On this first day of the year that is longer (the day after the winter solstice), I’m thinking of time. Recently I heard of an idea for a living clock. Carolus Linnaeus (1707-1778), the biologist who developed the two-word naming system for biology, noticed that plants opened and closed their flowers at predictable times during the day and night. In other words, plants, like animals, have internal biological clocks.

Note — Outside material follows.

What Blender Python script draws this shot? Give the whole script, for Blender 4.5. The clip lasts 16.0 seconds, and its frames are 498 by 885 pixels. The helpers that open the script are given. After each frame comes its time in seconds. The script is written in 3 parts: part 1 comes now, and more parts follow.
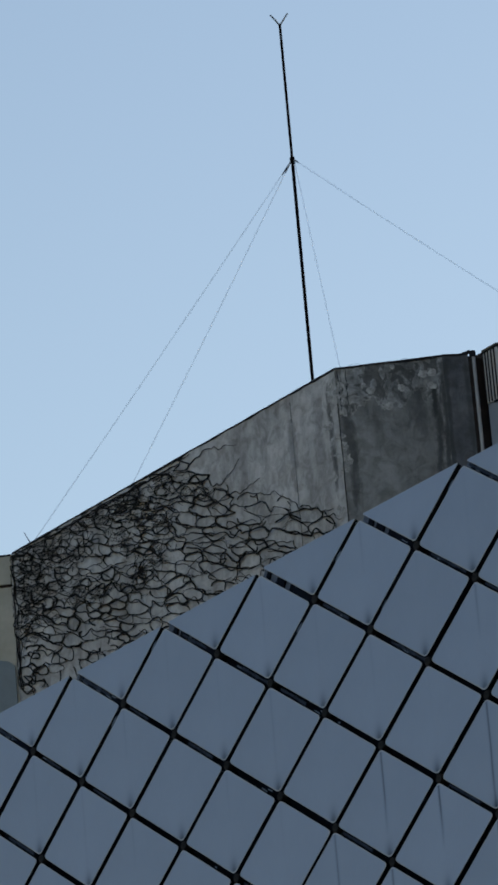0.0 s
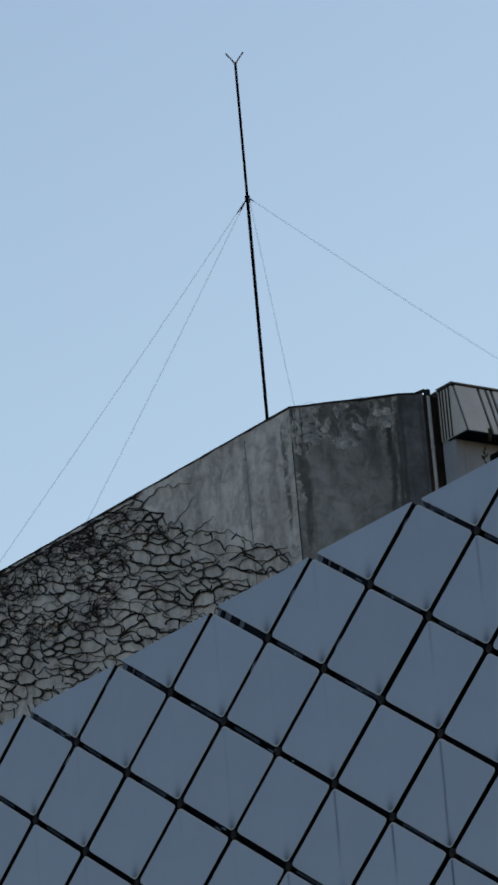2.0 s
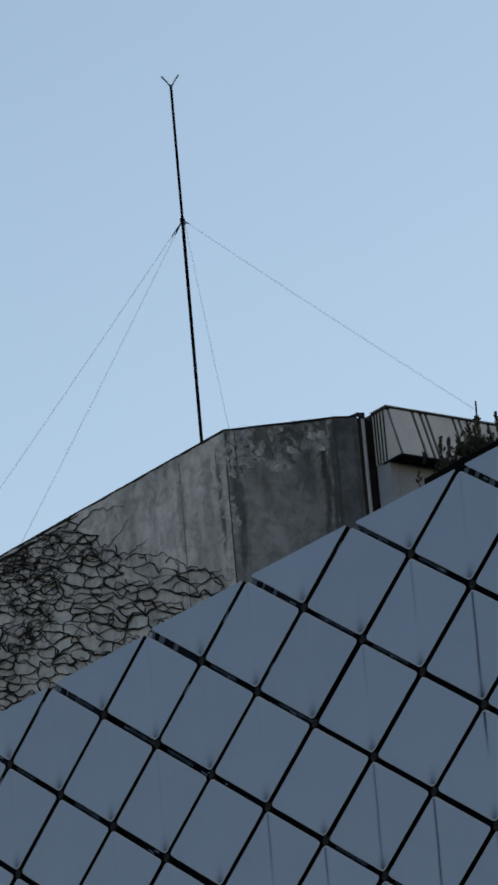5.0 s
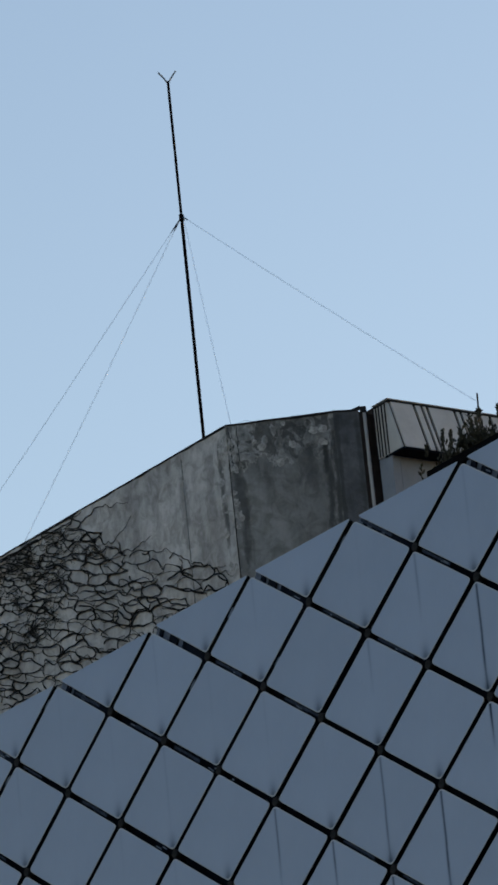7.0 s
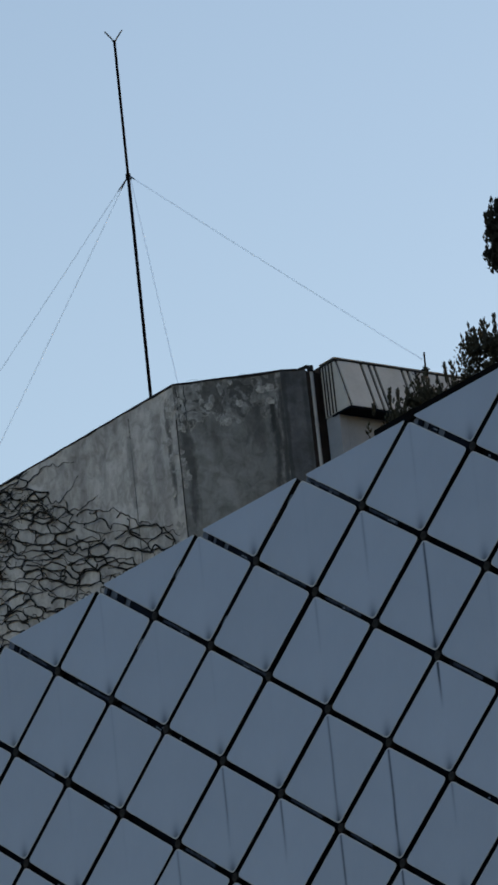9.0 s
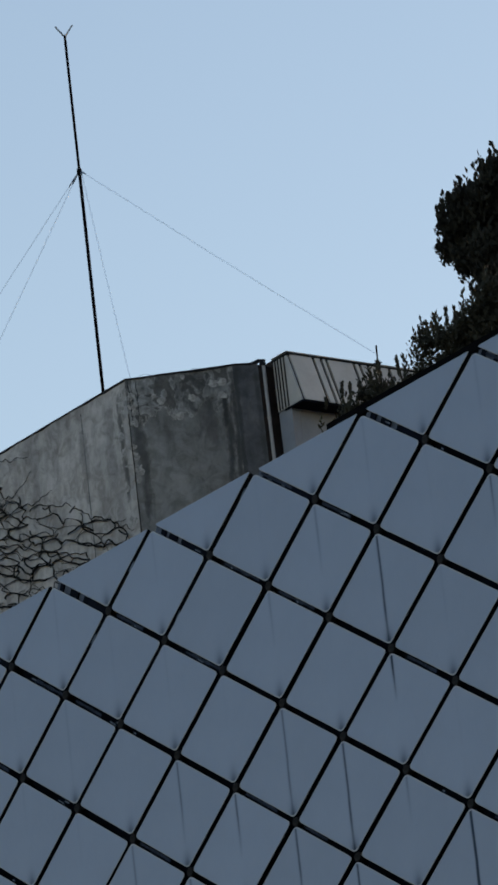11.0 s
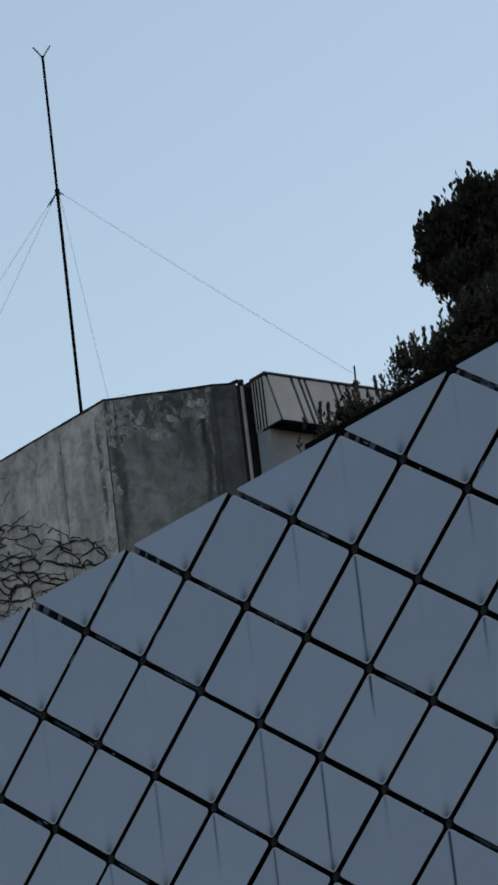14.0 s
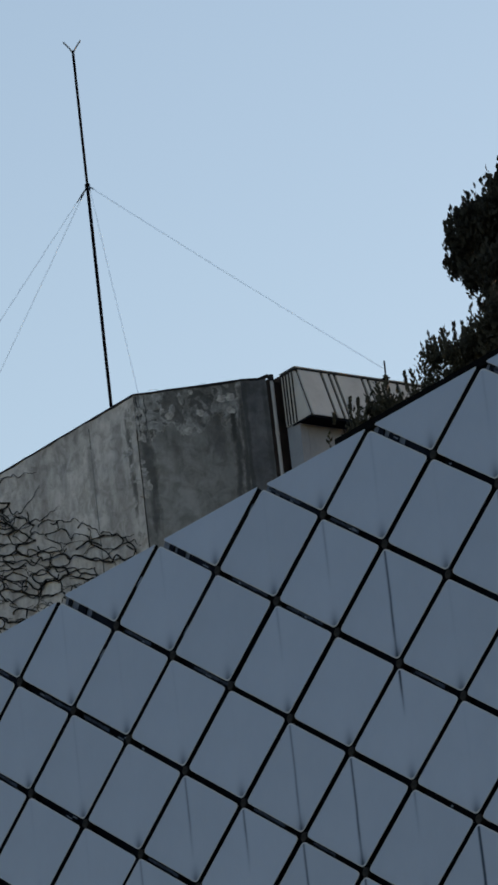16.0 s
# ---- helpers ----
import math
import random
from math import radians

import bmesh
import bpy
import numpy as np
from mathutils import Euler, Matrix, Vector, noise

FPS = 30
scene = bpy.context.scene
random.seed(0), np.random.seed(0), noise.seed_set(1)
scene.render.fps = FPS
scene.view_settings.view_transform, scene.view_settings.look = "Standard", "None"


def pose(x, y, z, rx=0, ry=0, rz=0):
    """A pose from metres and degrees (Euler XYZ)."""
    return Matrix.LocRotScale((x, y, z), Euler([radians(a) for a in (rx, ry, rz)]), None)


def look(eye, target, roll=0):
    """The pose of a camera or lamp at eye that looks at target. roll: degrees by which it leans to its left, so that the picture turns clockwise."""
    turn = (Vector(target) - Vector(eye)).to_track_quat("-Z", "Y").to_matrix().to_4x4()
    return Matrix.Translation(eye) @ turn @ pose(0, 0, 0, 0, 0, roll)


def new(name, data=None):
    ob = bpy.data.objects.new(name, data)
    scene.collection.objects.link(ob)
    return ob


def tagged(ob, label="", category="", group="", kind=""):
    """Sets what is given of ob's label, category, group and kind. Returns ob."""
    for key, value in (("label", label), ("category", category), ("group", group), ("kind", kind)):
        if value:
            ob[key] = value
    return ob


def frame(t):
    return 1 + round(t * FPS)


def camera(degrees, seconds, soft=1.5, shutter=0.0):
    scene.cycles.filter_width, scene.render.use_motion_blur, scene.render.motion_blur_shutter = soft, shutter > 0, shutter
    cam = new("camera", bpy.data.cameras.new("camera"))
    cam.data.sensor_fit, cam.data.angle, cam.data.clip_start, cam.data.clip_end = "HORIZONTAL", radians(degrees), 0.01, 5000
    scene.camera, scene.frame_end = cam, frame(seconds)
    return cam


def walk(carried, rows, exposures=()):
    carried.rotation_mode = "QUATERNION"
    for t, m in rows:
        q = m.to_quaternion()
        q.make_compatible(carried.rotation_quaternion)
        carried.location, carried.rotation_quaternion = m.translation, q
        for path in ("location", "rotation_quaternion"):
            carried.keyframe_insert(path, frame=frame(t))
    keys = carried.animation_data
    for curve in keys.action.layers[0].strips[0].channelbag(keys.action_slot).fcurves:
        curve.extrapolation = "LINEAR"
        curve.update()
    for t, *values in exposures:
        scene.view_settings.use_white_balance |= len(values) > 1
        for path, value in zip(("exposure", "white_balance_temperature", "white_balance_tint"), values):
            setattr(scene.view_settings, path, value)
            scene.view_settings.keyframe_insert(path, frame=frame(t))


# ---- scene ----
FOV = 4.4922
EYE = (70.14, -48.94, 1.6)
cam = camera(FOV, 16.0, soft=3.05)
ROWS = [
    (0.0, 109.3110, 4.7827, 55.8144),
    (0.5, 109.3832, 4.8387, 55.5900),
    (1.0, 109.6012, 4.4886, 55.4106),
    (1.5, 109.6010, 4.7375, 55.2362),
    (2.0, 109.6211, 4.7798, 55.3757),
    (2.5, 109.5652, 4.7230, 55.2054),
    (3.0, 109.6156, 4.6436, 55.0943),
    (3.5, 109.6720, 4.7760, 55.0065),
    (4.0, 109.6561, 4.9907, 54.8468),
    (4.5, 109.7743, 4.9061, 54.8080),
    (5.0, 109.7756, 4.8081, 54.7552),
    (7.3, 109.6889, 5.6357, 55.0288),
    (7.5, 109.6076, 5.6333, 54.9427),
    (8.0, 109.5052, 5.7508, 54.8182),
    (8.5, 109.3277, 5.7951, 54.5696),
    (9.0, 109.3475, 5.8042, 54.6247),
    (9.5, 109.2675, 5.9554, 54.5682),
    (10.0, 109.4063, 6.0456, 54.4264),
    (10.2, 109.4368, 6.1655, 54.3535),
    (12.3, 109.0478, 6.2208, 54.3683),
    (12.5, 109.0853, 6.1615, 54.3904),
    (13.0, 109.2163, 6.4505, 54.3017),
    (13.5, 109.3957, 6.5854, 54.2583),
    (14.0, 109.4292, 6.3612, 54.1559),
    (14.5, 109.4423, 6.2586, 54.2233),
    (15.0, 109.3470, 6.4649, 54.3501),
    (15.5, 109.1195, 6.5275, 54.2520),
    (16.0, 109.4086, 6.2186, 54.3931),
]
walk(cam, [(t, pose(*EYE, rx, ry, rz)) for t, rx, ry, rz in ROWS],
     exposures=[(0.0, 1.47, 6900, 22), (5.0, 1.47, 6930, 22), (9.0, 1.49, 7010, 22), (13.0, 1.51, 7200, 22), (16.0, 1.52, 7260, 22)])

# ---- world and light ----
SUN_AZ, SUN_EL = 93.0, 4.0
world = bpy.data.worlds.new("dusk_sky")
scene.world = world
world.use_nodes = True
wn = world.node_tree.nodes
sky = wn.new("ShaderNodeTexSky")
sky.sky_type, sky.sun_disc = "NISHITA", False
sky.sun_elevation, sky.sun_rotation = radians(SUN_EL), radians(90 - SUN_AZ)
sky.altitude, sky.air_density, sky.dust_density, sky.ozone_density = 50, 1.0, 0.6, 1.7
wn["Background"].inputs["Strength"].default_value = 0.15
world.node_tree.links.new(sky.outputs[0], wn["Background"].inputs["Color"])

sun = new("sun", bpy.data.lights.new("sun", "SUN"))
sun.data.energy, sun.data.angle, sun.data.color = 0.5, radians(10), (1.0, 0.93, 0.85)
away = Vector((math.cos(radians(SUN_AZ)) * math.cos(radians(SUN_EL)), math.sin(radians(SUN_AZ)) * math.cos(radians(SUN_EL)), math.sin(radians(SUN_EL))))
sun.matrix_world = look(away * 200, (0, 0, 0))

# ---- plan, in metres: x along the cladding, y into the building ----
DH, DV = 2.4, 1.625            # diagonals of a rhombic panel
TOP = 28.89                    # level of the cladding's upper edge
DECK = 27.2                    # roof terrace behind the cladding
WALL_Y, WALL_TOP = 7.0, 35.33  # old concrete block on the terrace
CORNER = (-4.82, 7.0)
BEND = (-3.68, 8.27)
FACET = (-3.465, 8.612)


# ---- materials ----
def material(name, rough=0.8, metal=0.0):
    m = bpy.data.materials.new(name)
    m.use_nodes = True
    b = m.node_tree.nodes["Principled BSDF"]
    b.inputs["Roughness"].default_value, b.inputs["Metallic"].default_value = rough, metal
    return m, m.node_tree, b


def node(nt, kind, **values):
    n = nt.nodes.new(kind)
    for key, value in values.items():
        n.inputs[key.replace("_", " ")].default_value = value
    return n


def noise_of(nt, vec, scale, detail=5.0, rough=0.6, distort=0.0):
    n = node(nt, "ShaderNodeTexNoise", Scale=scale, Detail=detail, Roughness=rough, Distortion=distort)
    nt.links.new(vec, n.inputs["Vector"])
    return n.outputs["Fac"]


def ramp(nt, fac, *stops):
    n = nt.nodes.new("ShaderNodeValToRGB")
    el = n.color_ramp.elements
    while len(el) < len(stops):
        el.new(0.5)
    for e, (at, c) in zip(el, stops):
        e.position = at
        e.color = (*c, 1) if len(c) == 3 else c
    nt.links.new(fac, n.inputs["Fac"])
    return n.outputs["Color"]


def grey(v):
    return (v, v, v)


def mixed(nt, fac, a, b, blend="MIX"):
    n = nt.nodes.new("ShaderNodeMix")
    n.data_type, n.blend_type = "RGBA", blend
    for key, v in ((0, fac), (6, a), (7, b)):
        if isinstance(v, (int, float)):
            n.inputs[key].default_value = v
        elif isinstance(v, tuple):
            n.inputs[key].default_value = (*v, 1)
        else:
            nt.links.new(v, n.inputs[key])
    return n.outputs[2]


def maths(nt, op, a, b=0.0, c=0.0):
    n = nt.nodes.new("ShaderNodeMath")
    n.operation = op
    for k, v in enumerate((a, b, c)):
        if isinstance(v, (int, float)):
            n.inputs[k].default_value = v
        else:
            nt.links.new(v, n.inputs[k])
    return n.outputs[0]


def coords(nt, stretch=(1, 1, 1)):
    tc = nt.nodes.new("ShaderNodeTexCoord")
    mp = nt.nodes.new("ShaderNodeMapping")
    mp.inputs["Scale"].default_value = stretch
    nt.links.new(tc.outputs["Object"], mp.inputs["Vector"])
    return mp.outputs[0]


def bump(nt, bsdf, height, strength, distance=0.02):
    n = node(nt, "ShaderNodeBump", Strength=strength, Distance=distance)
    nt.links.new(height, n.inputs["Height"])
    nt.links.new(n.outputs[0], bsdf.inputs["Normal"])


def base(nt, bsdf, colour):
    nt.links.new(colour, bsdf.inputs["Base Color"])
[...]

For example, Goat’s Beard (Tragopogon pratensis) flowers open at 3 am, while Dandelion (Taraxacum officinale) flowers open at 5 am. Linnaeus realized that you could tell time by looking at which plants’ flowers were open. After researching and planting a wide variety of plants, he was able to tell time to within a half hour, just by observing his flowers. Linnaeus drew a diagram of a plant clock, but it appears he never actually planted one.

I think this would be a lot of fun to try. This article has a diagram with plants that grow here in North America, like morning glories (open at 10 am) and California poppy (open at 1 pm). This article has information about making your own garden, as does this, and both have a list of many plants and their flowering time.

I haven’t been able to find photos of anyone who has successfully planted a living clock, so if you know of any please let me know! Supposedly there is one at the University of Uppsala, in Sweden, where Linnaeus lived, but I haven’t been able to find photos of it. They do have a “Linnaeus garden” in their botanical gardens.